There were two versions on what happened next:
The most common of the two is that the Bean clan was captured alive
where they gave up without a fight. They were taken in chains to the
Tolbooth Jail in Edinburgh, then transferred to Leith or Glasgow where
they were promptly executed without trial as people saw them as subhuman
and unfit for one. Sawney and his fellow men had their genitalia cut off
and thrown into the fires, their hands and feet severed, and were
allowed to bleed to death, with Sawney shouting his dying words: "It
isn't over, it will never be over." After watching the men die, Agnes,
her fellow women, and the children were tied to stakes and burned alive.
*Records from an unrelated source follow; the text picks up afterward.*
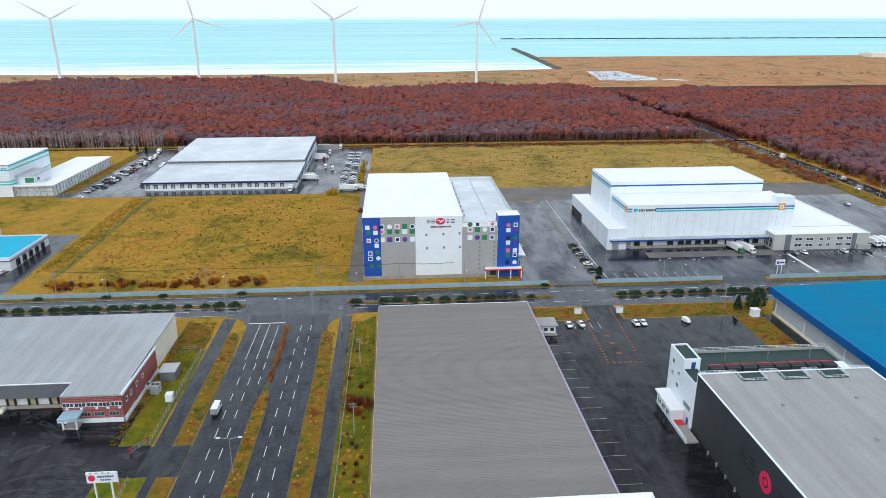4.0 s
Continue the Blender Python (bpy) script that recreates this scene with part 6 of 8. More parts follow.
def bus():
    t = thing("minibus", (-373.0, 272.6, 0.04), "turquoise bus parked beside the white shed", "bus")
    part("body", Shape().side([(-1.2, 0.4), (1.2, 0.4), (1.25, 2.9), (1.0, 3.1), (-1.0, 3.1), (-1.25, 2.9)], -5.6, 5.6), "bus_teal", t)
    part("window_band", Shape().box(-5.0, 4.9, -1.29, 1.29, 1.6, 2.5), "glass", t)
    part("windscreen", Shape().box(5.55, 5.66, -1.05, 1.05, 1.4, 2.6), "glass", t)
    part("roof_unit", Shape().box(-1.5, 2.0, -0.8, 0.8, 3.1, 3.35), "white", t)
    wm = Shape().rod((0, -0.16, 0), (0, 0.16, 0), 0.48, None, 10).mesh("wheel")
    for x in (-3.4, 3.6):
        for y in (-1.1, 1.1):
            part("wheel", wm, "rubber", t, at=(x, y, 0.48))


bus()


def excavator(x, y, colour, label, turn):
    t = thing("excavator", (x, y, gz(y) + 0.04), label, "excavator", turn=turn)
    for k in (-1.1, 1.1):
        part("track", Shape().side([(-1.7, 0.1), (1.7, 0.1), (1.9, 0.5), (1.6, 0.9), (-1.6, 0.9), (-1.9, 0.5)], k - 0.28, k + 0.28), "rubber", t)
    part("body", Shape().box(-1.2, 1.2, -0.6, 1.9, 1.0, 2.0), colour, t)
    part("cab", Shape().box(-1.2, -0.2, -1.4, 0.2, 1.0, 2.8), "glass", t)
    part("boom", Shape().rod((0.4, -0.8, 1.6), (0.4, -3.4, 4.6), 0.25, 0.2, 6).rod((0.4, -3.4, 4.6), (0.4, -5.2, 1.6), 0.2, 0.14, 6), colour, t)
    part("bucket", Shape().side([(-5.8, 0.6), (-4.8, 0.6), (-4.7, 1.6), (-5.4, 1.7)], 0.0, 0.8), "steel", t)


excavator(244.0, 447.0, "green", "green excavator working on the roadside", 160)
excavator(-83.0, 376.0, "red", "small red digger on the gravel", 40)


def bale_press():
    t = thing("bale_press", (-281.5, 166.0, 0.04), "dark green waste press with a steel chute standing at the dock", "machine", turn=8)
    part("base_frame", Shape().box(-3.2, 3.2, -1.5, 1.5, 0.0, 0.5), "black", t)
    part("press_box", Shape().box(-0.6, 3.0, -1.4, 1.4, 0.5, 3.6), "dark_wall", t)
    part("hopper", Shape().front([(-0.4, 3.6), (2.8, 3.6), (3.4, 4.9), (-1.0, 4.9)][::-1], -1.3, 1.3), "dark_wall", t)
    part("ram", Shape().rod((-0.6, 0, 1.5), (-3.1, 0, 1.5), 0.4, None, 8), "steel", t)
    part("control_cabinet", Shape().box(-2.8, -1.4, -1.6, -0.8, 0.5, 2.3), "green", t)
    part("ladder", Shape().box(3.1, 3.2, -0.3, -0.2, 0.0, 3.6).box(3.1, 3.2, 0.2, 0.3, 0.0, 3.6).box(3.1, 3.2, -0.2, 0.2, 1.2, 1.3).box(3.1, 3.2, -0.2, 0.2, 2.2, 2.3), "steel", t)


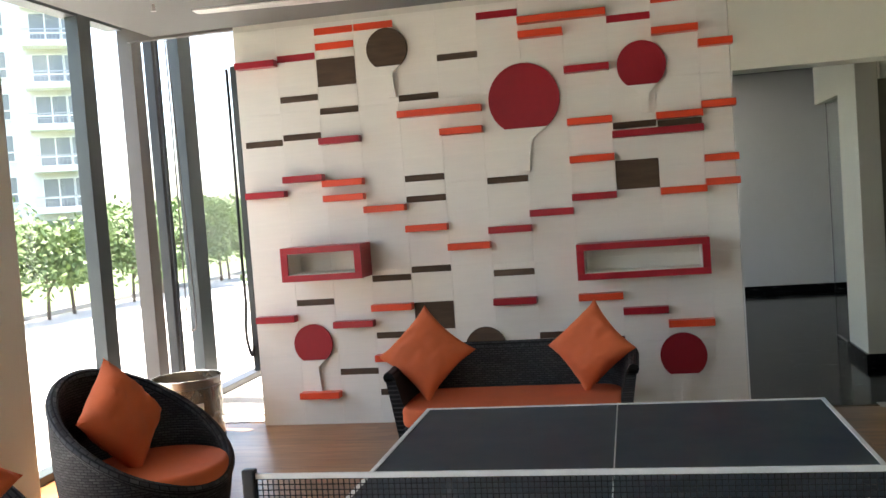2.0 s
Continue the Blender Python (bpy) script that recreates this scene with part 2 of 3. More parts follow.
def thing(name, label, category, group="", m=None):
    ob = new(name)
    if m is not None:
        ob.matrix_world = m
    return tagged(ob, label, category, group)


def single(name, bm, mat, label, category, group="", kind="", smooth=False):
    return tagged(new(name, to_mesh(name, bm, mat, smooth)), label, category, group, kind)


def setting(name, bm, mat, label=""):
    return single(name, bm, mat, label or name.replace("_", " "), "structure", kind="structure")


def pane_mesh(name, bm):
    """A glass sheet with dark edges: the thin faces take the edge material."""
    me = to_mesh(name, bm, [M_GREENGLASS, M_GLASSEDGE])
    areas = sorted((p.area for p in me.polygons), reverse=True)
    for p in me.polygons:
        if p.area < areas[1] * 0.5:
            p.material_index = 1
    return me


# ---- the large structure ----
CEIL = 3.005
floor = setting("floor", box(-1.1, -9.0, -0.12, 4.7, 0.15, -0.012), M_GROUT, "subfloor under warm oak laminate")
setting("floor_corridor", box(3.3, 0.15, -0.12, 10.5, 7.1, 0.0), M_GRANITE, "polished black granite floor with white flecks")
floor_b = setting("floor_billiard", box(-1.1, 0.15, -0.12, 3.3, 8.2, -0.004), M_BROWNFLOOR, "brown wood laminate floor of the billiard room")
setting("floor_vestibule", box(-0.93, 0.131, -0.004, 0.35, 2.8, 0.0), M_PAVE, "pale sunlit stone floor at the side opening")
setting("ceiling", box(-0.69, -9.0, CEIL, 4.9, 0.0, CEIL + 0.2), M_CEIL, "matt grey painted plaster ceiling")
setting("ceiling_corridor", box(3.2, 0.27, 3.05, 10.5, 7.2, 3.2), M_CORCEIL, "dark grey corridor ceiling")
setting("ceiling_billiard", box(0.4, 0.0, 3.1, 3.2, 8.3, 3.25), M_WHITE, "white billiard room ceiling")
setting("ceiling_billiard_side", box(-1.2, 2.7, 3.1, 0.4, 8.3, 3.25), M_WHITE, "white billiard room ceiling by the windows")
setting("ceiling_vestibule", box(-1.2, -0.1, 3.9, 0.5, 2.8, 4.0), M_WHITE, "white raised ceiling at the side opening")
setting("bulkhead_front", box(-1.2, -0.1, 3.3, 0.5, 0.0, 3.9), M_WHITE, "white bulkhead under the raised ceiling")
setting("bulkhead_side", box(0.402, 0.0, 3.25, 0.5, 2.8, 3.9), M_WHITE, "white bulkhead under the raised ceiling")
setting("bulkhead_back", box(-1.2, 2.702, 3.25, 0.40, 2.8, 3.9), M_WHITE, "white bulkhead under the raised ceiling")
setting("ceiling_pocket", box(-1.2, -9.0, 3.16, -0.69, 0.0, 3.3), M_WHITE, "white blind pocket above the windows")
setting("wall_right", box(4.70, -9.0, 0, 4.95, 0.27, 3.2), M_GLOSSWHITE, "glossy white laminate wall")
setting("wall_rear", box(-1.2, -9.2, 0, 4.95, -9.0, 3.2), M_CREAM, "cream painted rear wall")
setting("lintel", box(3.505, 0.0, 2.33, 4.70, 0.27, 3.2), M_CREAM, "cream painted lintel above the doorway")
setting("lintel_rear", box(3.2, 0.27, 3.05, 4.7, 0.30, 3.2), M_CREAM)
setting("header_window_side", box(-0.90, 0.002, 2.985, -0.032, 0.06, 3.095), M_MULLION_B, "bronze aluminium head above the side opening")
setting("wall_far", box(1.72, 6.96, 0, 10.5, 8.1, 3.2), M_WHITE, "white painted corridor end wall")
setting("wall_billiard", box(-1.2, 7.95, 0, 1.72, 8.2, 3.2), M_WHITE, "white painted billiard room wall")
# Unseen solid stretch, added to shut out window light and darken the corridor.
setting("wall_billiard_side", box(-1.2, 2.6, 0, -0.92, 5.5, 3.2), M_WHITE, "unseen white wall added to cut daylight into the corridor")
setting("wall_corridor_side", box(10.3, 0.27, 0, 10.5, 7.0, 3.2), M_WHITE)
setting("wall_corridor_back", box(4.95, 1.62, 0, 10.3, 1.8, 3.2), M_OLIVE, "olive grey textured plaster wall")
setting("wall_corridor_near", box(4.95, 0.07, 0, 10.3, 0.27, 3.2), M_WHITE)
setting("baseboard_far", box(1.70, 6.935, 0, 10.3, 6.958, 0.10, 0.003), M_GRANITE, "black granite skirting")
setting("baseboard_billiard", box(-1.0, 7.925, 0, 1.70, 7.948, 0.10, 0.003), M_BROWN, "dark skirting board")
setting("baseboard_right", box(4.676, -9.0, 0, 4.698, 0.0, 0.09, 0.004), M_SKIRT, "oak skirting board")
setting("threshold", box(3.505, 0.13, -0.01, 4.70, 0.165, 0.003), M_BROWN, "dark strip between wood and granite floors")
setting("threshold_side", box(-1.0, 0.10, -0.01, -0.03, 0.13, 0.004), M_BLACK, "dark strip at the side opening")

wall = setting("wall_feature", box(-0.03, 0.008, 0, 3.5, 0.27, 3.1), M_GROUT, "cream tiled feature wall decorated with shelves and rackets")
setting("wall_end_trim", box(3.502, -0.003, 0, 3.512, 0.272, 2.33), M_GLOSSWHITE, "white glossy wall end")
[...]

These execution practices recall, in essence if not in detail, the
punishments of hanging, drawing, and quartering decreed for men
convicted of treason. In contrast, women convicted of the same were
burned.
There was another claim that the search party placed gunpowder at the
entrance of their cave, where the Sawney Bean Clan faced the fate of
suffocation.
The town of Girvan, located near the macabre scene of murder and
debauchery, has another legend about the Bean clan. There are claims
that one of Bean's daughters eventually left the clan and settled in
Girvan where she planted a Dule tree that became known as "The Hairy
Tree." After her family's capture and exposure, the daughter's identity
was revealed by angry locals who hanged her from the bough of the Hairy
Tree.
There is a debate over the validity of the Sawney Bean tale. Some people
believe that Sawney Bean was a real person, while others think he was
just a mythical figure. Dorothy L. Sayers offered a gruesome account of
the Sawney Bean tale in her anthology Great Short Stories of Detection,
Mystery and Horror (Gollancz, 1928. The book was a best-seller in
Britain, reprinted seven times in the next five years.) A 2005 article
by Sean Thomas notes that historical documents, such as newspapers and
diaries during the era in which Sawney Bean was supposedly active, make
no mention of ongoing disappearances of hundreds of people.